« L’application Yuka m’a fait changer de dentifrice. Mais ce que je voudrais savoir, c’est comment ils gagnent de l’argent ? Parce que je n’y crois pas, à leur indépendance. Y-a-t-il grosse anguille sous roche ? »
Requête de Stéphanie, incrédule.
Amie lectrice, ta vigilance t’honore, tu as bien retenu la maxime du néo-capitalisme, « si c’est gratuit, c’est toi le produit ». N’oublie pas, néanmoins, l’autre règle qui nous a empêchés jusqu’à maintenant d’accrocher une corde à la grosse poutre du hangar : au milieu du chaos, il peut arriver que certains individus soient mus par des préoccupations sincères. Il semblerait que ce soit le cas des fondateurs de l’application Yuka.
En mai 2018, la co-fondatrice de Yuka, Julie Chapon, a été auditionnée par la Commission d’enquête sur l’alimentation industrielle. L’application ayant passé la barre des 3,5 millions d’utilisateurs, elle est devenue un acteur central du secteur ; au point que certaines marques font de leur bonne note sur Yuka un argument de communication.
Notre Assemblée nationale, à la pointe des tendances, l’a donc convoquée pour lui adresser une tape dans le dos et lui poser deux-trois questions. Et notamment, la question de l’indépendance que tu soulèves. Le compte-rendu de l’audition de Julie Chapon est en ligne ici, mais comme tu as fait appel à moi, je suppose que tu souhaites un résumé. Sache avant tout qu’elle a dû prêter serment :
Je sais ce que tu vas me dire, ça n’a pas empêché Jérôme Cahuzac de raconter n’importe quoi. Reste que le faux témoignage devant une commission de l’Assemblée nationale est pénalement sanctionné. Accordons donc un peu de crédit à Julie Chapon, qui a déjà un nom difficile.
« La question de notre indépendance est au cœur de Yuka depuis le départ, jure-t-elle. Nous avons construit ce projet autour de son sens, et non pour l’argent. Si jamais il n’était plus tenable financièrement, nous préfèrerions arrêter plutôt que d’accepter des sources de rémunération qui le dénatureraient ». Note que ton amie chômeuse dit exactement la même chose sur son site, qui ne lui rapporte pas un radis.

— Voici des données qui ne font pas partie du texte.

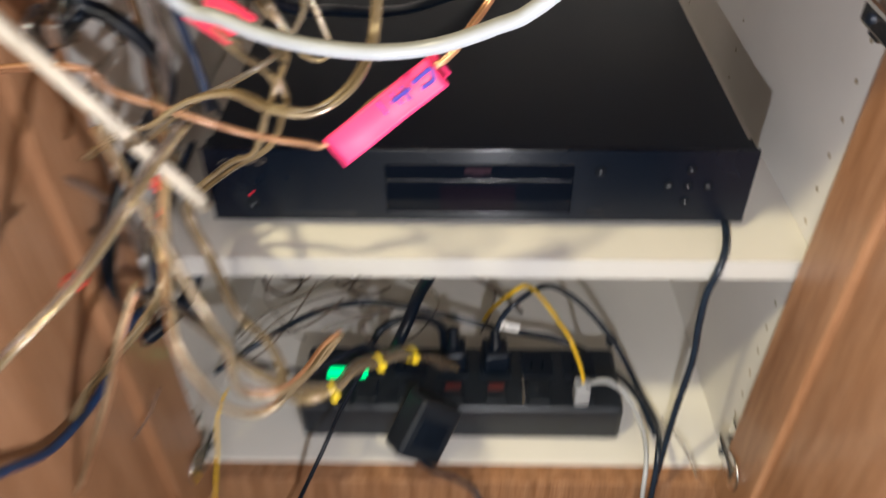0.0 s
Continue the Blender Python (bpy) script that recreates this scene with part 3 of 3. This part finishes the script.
cable("white_cable", [(0.117, 0.022, 0.284), (0.136, 0.020, 0.290), (0.156, 0.010, 0.277), (0.169, -0.020, 0.261), (0.168, -0.050, 0.252), (0.165, -0.070, 0.223), (0.174, -0.070, 0.144)],
      0.0024, COLDWHITE, "white charging cable curving over the cabinet edge")
cable("thin_wire", [(0.199, 0.020, 0.233), (0.210, 0.000, 0.231), (0.214, -0.030, 0.239), (0.221, -0.050, 0.230)],
      0.0011, DULL, "thin pale wire over the floor edge")
cable("thin_lead", [(-0.240, 0.200, 0.267), (-0.245, 0.180, 0.257), (-0.230, 0.160, 0.240), (-0.208, 0.140, 0.232), (-0.190, 0.120, 0.243)],
      0.0013, BROWN, "thin dull lead straying over the cabinet floor", "wire", "stray leads")
cable("thin_lead", [(-0.165, 0.200, 0.268), (-0.200, 0.190, 0.249), (-0.243, 0.160, 0.244), (-0.268, 0.120, 0.242)],
      0.0013, DULL, "thin dull lead straying over the cabinet floor", "wire", "stray leads")
cable("thin_lead", [(-0.145, 0.200, 0.268), (-0.134, 0.180, 0.245), (-0.128, 0.160, 0.255)],
      0.0012, BROWN, "thin dull lead straying over the cabinet floor", "wire", "stray leads")
cable("thin_lead", [(-0.002, 0.220, 0.251), (0.027, 0.200, 0.251), (0.025, 0.180, 0.233), (0.012, 0.160, 0.214)],
      0.0016, BROWN, "thin dull lead straying over the cabinet floor", "wire", "stray leads")
cable("thin_lead", [(-0.079, 0.220, 0.246), (-0.050, 0.200, 0.250), (-0.039, 0.180, 0.241), (-0.062, 0.150, 0.223), (-0.095, 0.130, 0.215)],
      0.0012, DULL, "thin dull lead straying over the cabinet floor", "wire", "stray leads")
cable("thin_lead", [(-0.187, 0.200, 0.258), (-0.210, 0.160, 0.240), (-0.230, 0.120, 0.233), (-0.250, 0.090, 0.237)],
      0.0013, BROWN, "thin dull lead straying over the cabinet floor", "wire", "stray leads")
cable("thin_lead", [(-0.136, 0.220, 0.231), (-0.190, 0.200, 0.230), (-0.226, 0.170, 0.230), (-0.265, 0.120, 0.223)],
      0.0013, DULL, "thin dull lead straying over the cabinet floor", "wire", "stray leads")
cable("thin_loop", [(-0.053, 0.323, 0.210), (-0.041, 0.365, 0.210), (-0.006, 0.373, 0.210), (0.025, 0.351, 0.210), (0.043, 0.318, 0.210), (0.029, 0.285, 0.210), (-0.002, 0.277, 0.210), (-0.034, 0.286, 0.210), (-0.054, 0.303, 0.210), (-0.053, 0.323, 0.210)],
      0.0013, PALE, "thin clear wire lying in a loop", "wire")
twin_lead("bundled_lead", [(-0.148, 0.309, 0.218), (-0.118, 0.304, 0.215), (-0.082, 0.300, 0.212), (-0.040, 0.286, 0.212), (0.007, 0.261, 0.212), (0.039, 0.232, 0.212), (0.063, 0.197, 0.212)],
          0.002, "brown lead tied flat along the cabinet floor", (BROWN, DULL), twist=2.0)
cable("navy_loop", [(-0.121, 0.100, 0.430), (-0.114, 0.123, 0.405), (-0.124, 0.157, 0.371), (-0.167, 0.191, 0.338), (-0.211, 0.216, 0.313), (-0.244, 0.241, 0.292), (-0.254, 0.267, 0.270), (-0.242, 0.290, 0.262)],
      0.0032, NAVY, "dark blue cable doubled back over the tangle")
cable("dark_cable", [(-0.172, 0.085, 0.470), (-0.176, 0.090, 0.432), (-0.179, 0.098, 0.414)],
      0.0022, SLATE, "thin dark cable behind the thick one")
cable("black_cable", [(-0.098, 0.050, 0.323), (-0.087, 0.060, 0.327), (-0.069, 0.065, 0.332), (-0.048, 0.070, 0.327), (-0.033, 0.070, 0.313), (-0.030, 0.080, 0.270)],
      0.004, BLACK_RUBBER, "black cable bending over the strip")
cable("thin_lead", [(-0.160, 0.050, 0.357), (-0.135, 0.060, 0.346), (-0.114, 0.070, 0.330), (-0.085, 0.100, 0.309)],
      0.0016, BROWN, "thin brown lead in the heap of cables", "wire", "stray leads")
cable("thin_lead", [(-0.206, 0.030, 0.341), (-0.183, 0.050, 0.326), (-0.159, 0.080, 0.317), (-0.137, 0.100, 0.325)],
      0.0016, BROWN, "thin brown lead in the heap of cables", "wire", "stray leads")
cable("thin_lead", [(-0.108, 0.030, 0.355), (-0.107, 0.030, 0.345), (-0.100, 0.030, 0.332)],
      0.0016, BROWN, "thin brown lead in the heap of cables", "wire", "stray leads")
cable("thin_lead", [(-0.160, 0.080, 0.298), (-0.136, 0.090, 0.302), (-0.103, 0.100, 0.302)],
      0.0016, DULL, "thin brown lead in the heap of cables", "wire", "stray leads")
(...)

L’appli fonctionne avec une base de données en open source qui s’appelle Open Food Facts. « Open source », tu connais, c’est la nouvelle formule à la mode pour signifier que tout le monde contribue et enrichit le contenu, exactement comme sur Wikipedia. Plus les gens participent, plus c’est fiable.
L’industrie déterre la hache de guerre
Pour son modèle économique, Julie Chapon et ses cofondateurs ont fait comme tout le monde, ils ont commencé par épuiser leurs droits au chômage (tu comprends que ton amie chômeuse soit décidément en pleine empathie). Ensuite, quand le carton s’est confirmé, ils ont lancé une version Premium de l’appli qui a longtemps été totalement gratuite. Les taux de conversion à une version Premium se situent généralement entre 2% et 10% des utilisateurs, explique Julie Chapon à la commission. Si 2% de 3,5 millions d’utilisateurs sautent le pas, elle pourra fêter Noël, et même se payer un chapon pour pouvoir faire des blagues de qualité pendant le dîner.
Ainsi donc, pour 14,99€/an, tu as désormais accès à une barre de recherche (pour obtenir les informations sur un produit que tu n’aurais pas sous les yeux) et à un mode « hors-ligne ». Car la riposte s’organise : il se murmure que des supermarchés utilisent des brouilleurs pour que les clients n’aient plus accès à Internet quand ils font les courses entre leurs murs. Dans le Casino situé en face de chez ton amie chômeuse, par exemple, il n’y aucun réseau : impossible d’utiliser Yuka. Impossible également d’appeler sa moitié pour savoir s’il reste des sacs poubelle. C’est la guerre.
C’est même tellement la guerre que des industriels ont décidé de créer leur propre application visant elle aussi à « informer le consommateur ». Système U et Carrefour ont chacun leur appli, et l’Ania, Association des Industries Alimentaires, a annoncé l’an dernier qu’elle allait lancer « Num-Alim », que l’on attend toujours avec impatience. Et là, pour le coup, on aura toutes les raisons de faire preuve de scepticisme.